Sisco put ainsi produire des chaînes réputées pour leur résistance et pour leur légèreté, très régulièrement primées lors des expositions universelles. Mais l’augmentation du tonnage des navires dans la seconde moitié du XIXe siècle a rapidement imposé l’utilisation de chaînes encore plus solides, et le principe mis au point par Sisco, directement concurrencé par les progrès de l’industrie métallurgique, a montré ses limites. Cela étant, la machine conservée au Musée des arts et métiers, achetée en 1866 par l’institution, demeure un témoignage intéressant d’une technologie rapidement dépassée. Avec ses roues dentées, elle est représentative d’une certaine forme d’esthétisme qui a fasciné de nombreux artistes, au premier rang desquels figure le peintre Marcel Duchamp. Ce dernier a régulièrement fait le lien entre les corps en mouvement et la mécanique. Duchamp fréquentait assidument les galeries du Musée des arts et métiers, s’attardant sur les formes des outils, mécanismes et moteurs à gaz et à vapeur qui y étaient présentées.

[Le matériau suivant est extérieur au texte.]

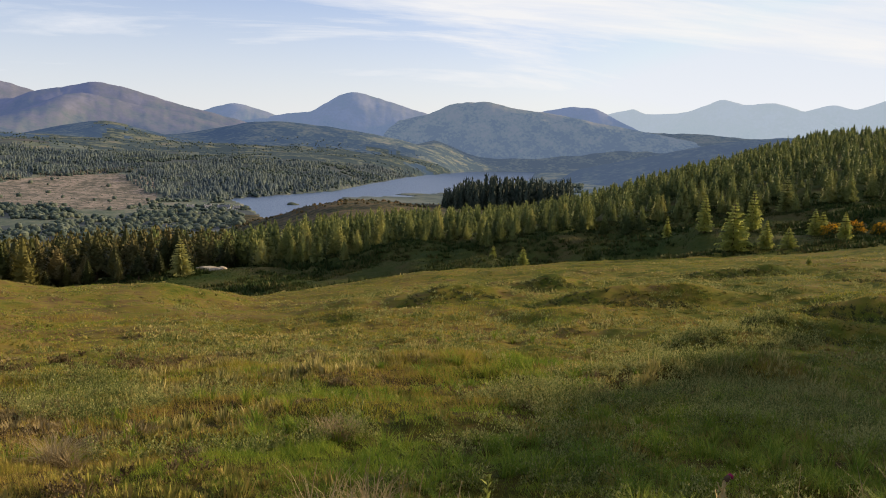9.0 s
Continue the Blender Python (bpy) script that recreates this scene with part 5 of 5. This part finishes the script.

C’est donc à l’occasion d’une grande rétrospective que le Centre Georges Pompidou consacre à Marcel Duchamp que vous pourrez y découvrir cette machine, prêtée par le Musée des arts et métiers avec plusieurs autres pièces issues des collections (un châssis pour l’étude de la perspective, inv. 01821, des modèles mathématiques en papier, inv. 08804 à 08806, deux petits modèles de machines à vapeur, inv. 11409 et 12097, une radiographie d’une main, inv. 13059-0029 et une machine à dessiner dite « vitre italienne », inv. 13674).